その呪いは、苦しみだけではなく。
「前世の記憶があれば、君は呪縛から解放されるのにな、とは思うよ」
「うん」
「でももし彼が生まれ変わっていても、年齢が違う。生まれてきた環境が違う。それに一番違うのは、苦しんできた君の人生を半分も知らない」
窓の鍵を開けに、中に入っていく誠弥君は、私に始終背中を見せたままだった。
亮くんを好きになったとき、勉強していた誠弥くんのこの離れに突撃した。
亮くんに告白されたとき、机に突っ伏して眠っている誠弥くんをたたき起こして報告した。
亮くんの為にバレンタインのチョコを作って、その度に誠弥くんに味見してもらおうとこの離れに飛び込んだ。
誠弥くんは私のことを面倒くさかったかもしれないけれど、嫌な顔を見せずに対応してくれていた。
亮くんが亡くなってから、私はこの離れに近づくことは無くなっていったけれど。
「美織ちゃん」
窓を開けた誠弥くんは、もう優しかった二つ上のお兄ちゃんではない。
大人びた寂しそうな表情で私を見つめている。
「僕を隠れ蓑に使わないか?」
良い案じゃ無いか、と誠弥くんは笑う。笑うのに寂しそうだ。
「僕ももう結婚はしたくない。仕事が忙しいと逃げて、大切に出来ないのは苦しい」
「誠弥くん」
「美織ちゃんがどれだけ彼を思っていたのかは僕は知っている。
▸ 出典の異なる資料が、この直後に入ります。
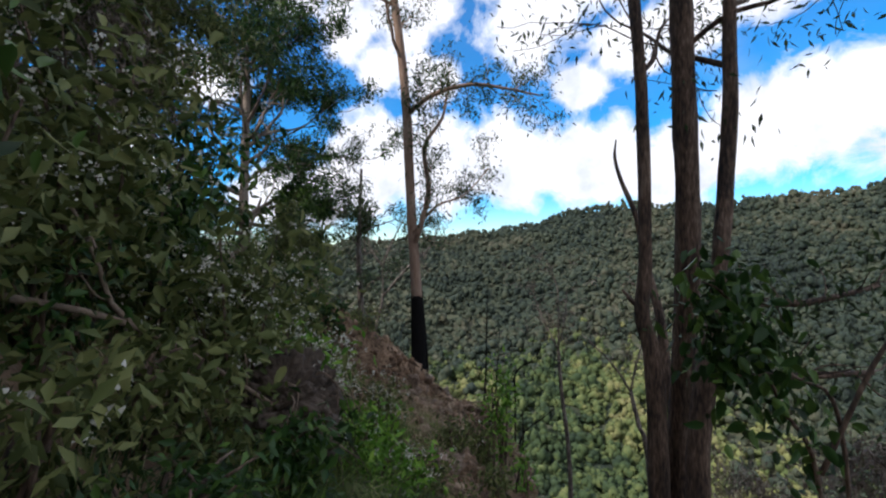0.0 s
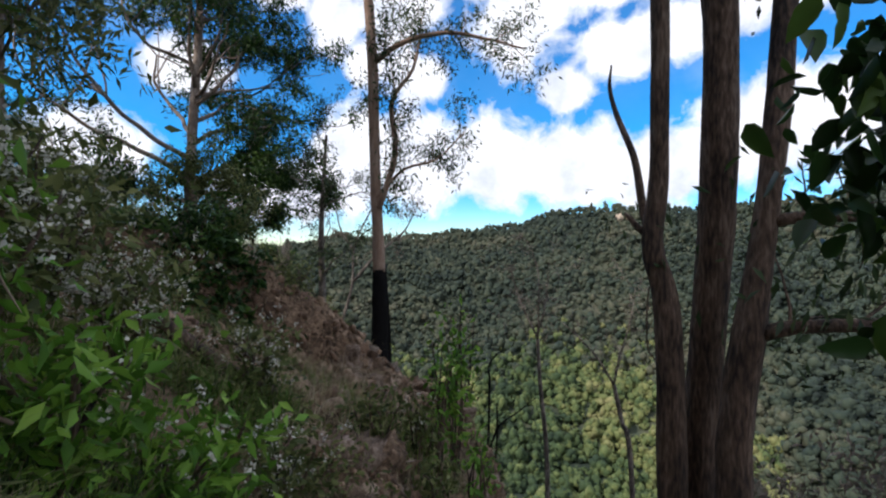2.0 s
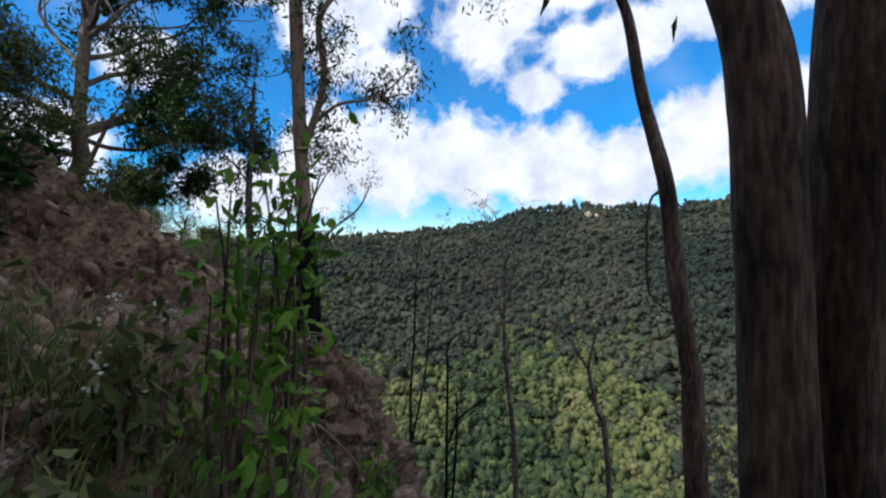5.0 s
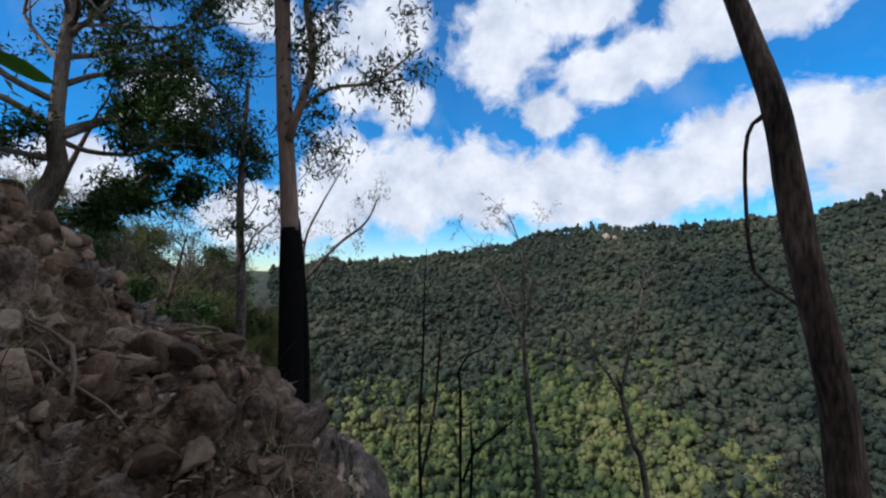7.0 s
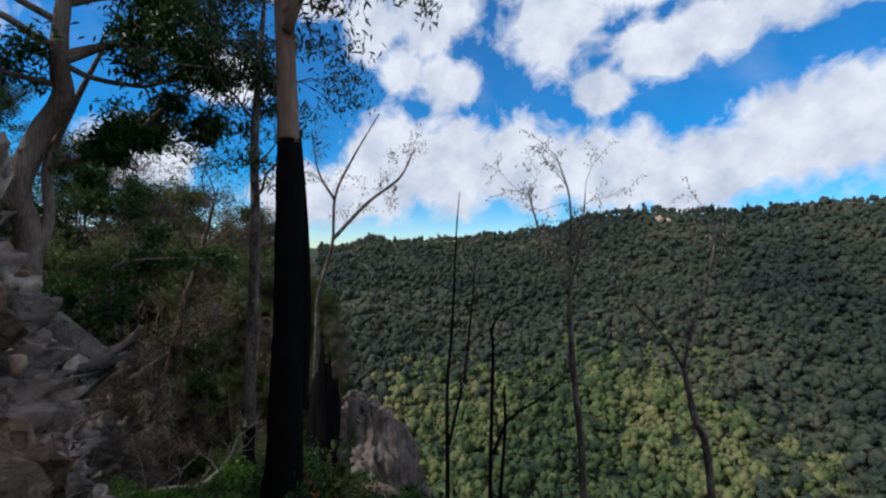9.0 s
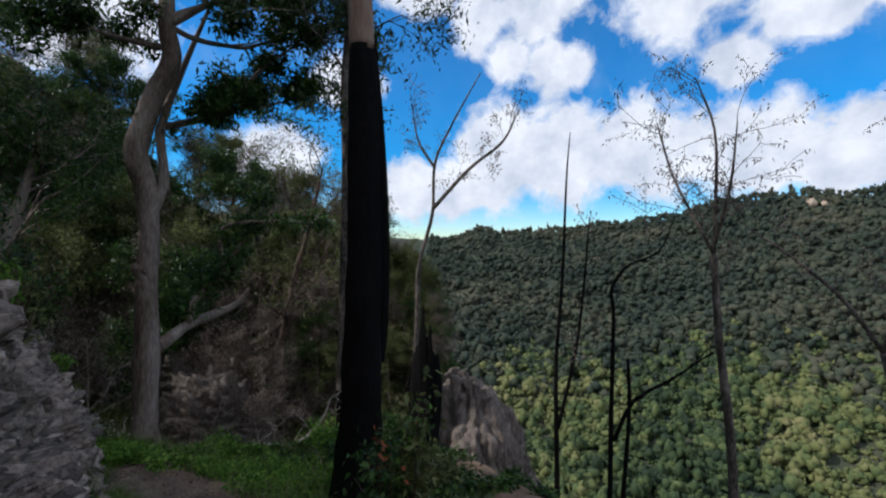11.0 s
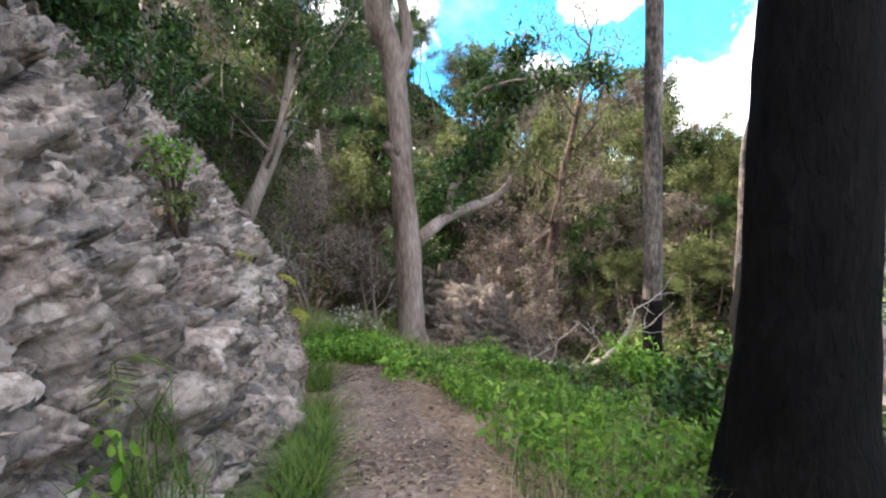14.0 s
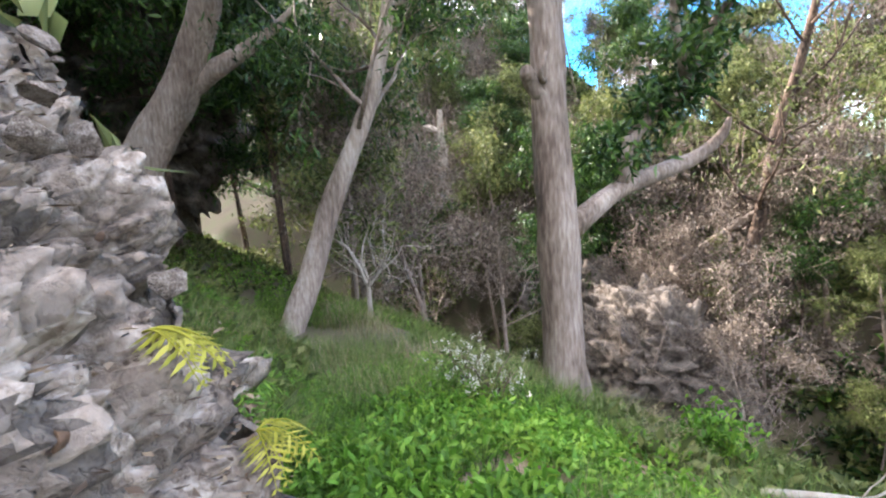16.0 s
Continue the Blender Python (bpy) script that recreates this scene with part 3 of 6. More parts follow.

僕と結婚しても、彼のことを忍んで良いよ。僕も、仕事が忙しくて家に帰れなくても罪悪感が薄れる」
穏やかで優しいお兄ちゃんが、大人のような取引をしてくる。
「お互い、他人の意見が煩わしくないか」
三十過ぎて結婚しない男女に、世間の目はまだ冷たい。都会に出れば、結婚していない人間なんて溢れかえっているけれど、都会から少し離れた田舎では、誰が結婚しただの離婚しただの、下世話な噂話は瞬く間に拡散されていく。
「君はこの地に骨を沈めなくても、都会に逃げれば幾分かましだから、僕に言いくるめられなくてもいいんだけどね」
優しい誠弥くんは、私に逃げなさいって背中を押してくれている。
この地に病院を作ってしまった誠弥くんには、色々な責任が背中にのしかかり、身動きできない。だから、私だけでも逃げなさいって言っている。
「私は……」
花を踏む少年が脳裏に浮かぶ。
亮くんとはかけ離れた容姿をしていた。
彼はもっと人懐っこく、笑顔も可愛くて、声変わりもまだで、身長も私とほぼ差はない。
けれど花を踏む少年は、低い声。見上げなければいけないほど高身長。空に浮かぶ三日月のように鋭い眼差し。
何もかも、亮くんとはかけ離れている。違う。別人。
ただただ、あのガードレールに花束が置かれて老いるのが許せないだけの、思春期の男の子だ。
だけれど、彼が嫌ならばもうあの場所へ、花束を置くのは止めようと思えた。
「私は、ずっと優しかった誠弥くんに恩返しできるなら、隠れ蓑に使って欲しいな」
「美織ちゃん」
「誠弥くんは、私と結婚したら、セックスするの?」
首を傾げて尋ねると、彼は目を丸くした後、大声で笑い出した。